House debates
Wednesday, 11 September 2019
Bills
Employment, Skills, Small and Family Business Portfolio; Consideration in Detail
6:42 pm
Terri Butler (Griffith, Australian Labor Party, Shadow Minister for the Environment and Water) Share this | Hansard source
Thank you for the opportunity to ask some questions of the minister. My question is to the Minister for the Environment. Why are truth and science now critically endangered under this government? We are now in the third term of the Abbott-Turnbull-Morrison government, but all Australians and their natural environment have no cause for celebration. The Great Barrier Reef has been downgraded from 'poor' to 'very poor', the Murray-Darling Basin is in crisis, the nation's faunal extinction crisis is now one of the worst on the planet, Australia's emissions are continuing to escalate as the Morrison government continues its dangerous spiral of climate and science denial, we're seeing ministerial scandals and incompetence, which are destroying confidence in the management of the environment, and as a consequence our greatest environmental challenges now grow much worse.
Funding for the environment department has reportedly been slashed since 2013, in line with its capacity to manage environmental issues. In a backroom deal, $444 million of public funds for reef protection was handed, without a tender, to a small, ill-equipped foundation. Just yesterday we saw a senior minister in the government, the minister responsible for water, drought and natural disasters, say that he didn't know if man-made climate change was real.
I would like to recap on the Abbott-Turnbull-Morrison government's greatest hits on the environment. The Great Barrier Reef—No. 1: reef health, as I said, has been downgraded from 'poor' to 'very poor'. The Great Barrier Reef Marine Park Authority recently downgraded the reef's condition and has become more desperate for action, making an unprecedented call for the strongest and fastest possible action to reduce climate emissions.

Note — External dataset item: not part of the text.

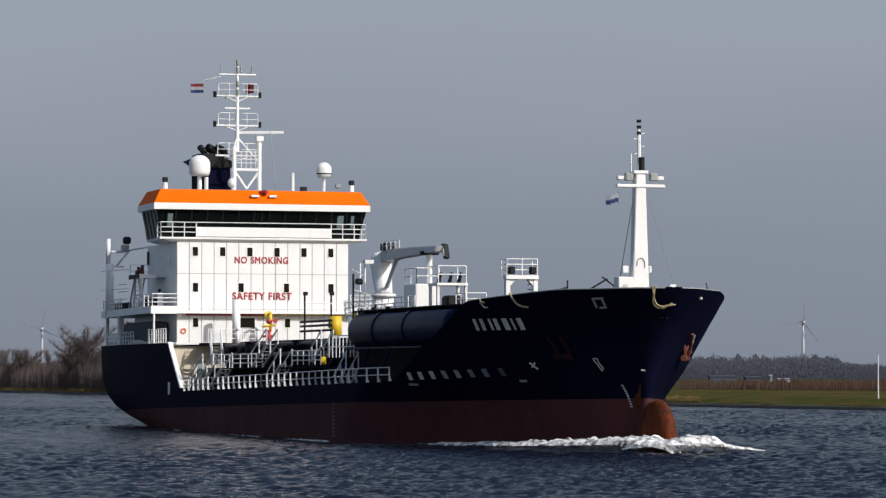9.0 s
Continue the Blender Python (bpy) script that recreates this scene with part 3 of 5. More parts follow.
for y in (-7.55, 7.45):
    q = B()
    rod(q, (0, 0, 0), (0, 0, 0.75), 0.24, 0.18, 10)
    pl = part("searchlight_post", q, WHITE, ship)
    pl.location = (-1.2, y, 18.3)
    part("searchlight", box(B(), -0.18, 0.18, -0.2, 0.2, 0.78, 1.15, 0.05), BLACK, pl)
part("roof_lamp", box(B(), -0.35, -0.05, -0.95, -0.3, 17.95, 18.12, 0.02), WHITE, ship)
part("roof_lamp", box(B(), -0.35, -0.05, 0.5, 1.1, 17.95, 18.12, 0.02), WHITE, ship)
part("roof_horn", rod(B(), (-0.6, -0.2, 18.35), (-0.15, 0.3, 18.35), 0.12, 0.2), REDP, ship)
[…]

No. 2: coral bleaching is worse and predictions are for more intense and frequent bleaching events, twice per decade by 2035 and annually by about 2044.
No. 3: the coalition has a reef envoy, but he is acting more like a reef decoy. It is the member for Leichhardt. He is refusing to accept the truth that climate change is a key threat to the reef. In recent reports he's even been insisting that coral bleaching has been happening for millennia, contrary to scientific evidence, including in the minister's own department. The question is: how could you be an envoy for the reef when you don't understand its greatest threats?
No. 4: the coalition handed $444 million of public money in a back room deal to the Great Barrier Reef Foundation. The Auditor-General found the government had failed to comply fully with rules designed to ensure transparency and value for money on the matter.
No. 5: we've had reports that climate-science-denying government MP, the member for Dawson, is attempting to dictate which science should be ignored and which science should be accepted in order to judge the health of the Great Barrier Reef.
No. 6: on threatened species in extinction, Australia is considered to have one of the worst extinction rates in the world, with the highest rates of vertebrate mammal extinction in the world.
No. 7: Australia's faunal extinction crisis has escalated under the Morrison government while his government apparently has no plan to deal with it.
No. 8: critically endangered species have, it seems, been poisoned on land which has a connection to one of the ministers in this current government.
No 7: the now Treasurer, then the environment minister in office, attempted a ministerial bypass of the Threatened Species Scientific Committee in an attempt to delist a critically endangered species without publishing reason, contrary to science and in support of a minister's personal interest in a property on which the particular grassland was growing.
No 10: the Prime Minister just made up a piece of legislation that was supposed to be tackling the extinction crisis after the release of a UN report. There was no such legislation.
I'll even go to No. 11: the government has reportedly cut funding for the environment department by almost 40 per cent since 2013, leaving it incapable of doing what it should be able to do without the resources to do what it should be able to do: protect the environment appropriately, including species that are listed as critically endangered.
I'll also take the opportunity to note that Australia's environment and climate face twin political threats: on the Right from an anti-science, backward-looking and dishonest government and on the far Left from the Greens political party, who set climate action back more than a decade when they joined with the conservatives in 2009 to vote down the Carbon Pollution Reduction Scheme. The Greens political party put their own political interests before serious action on climate and the environment, just like at the last election when their attacks on Labor helped to elect another anti-science, climate-change-denialist coalition government.
In conclusion, this government is asleep at the wheel of Australia's greatest threats and environmental challenges. Without action, Australians will end up paying the price, so I ask again: why is it that truth and science are critically endangered under this government, Minister Ley?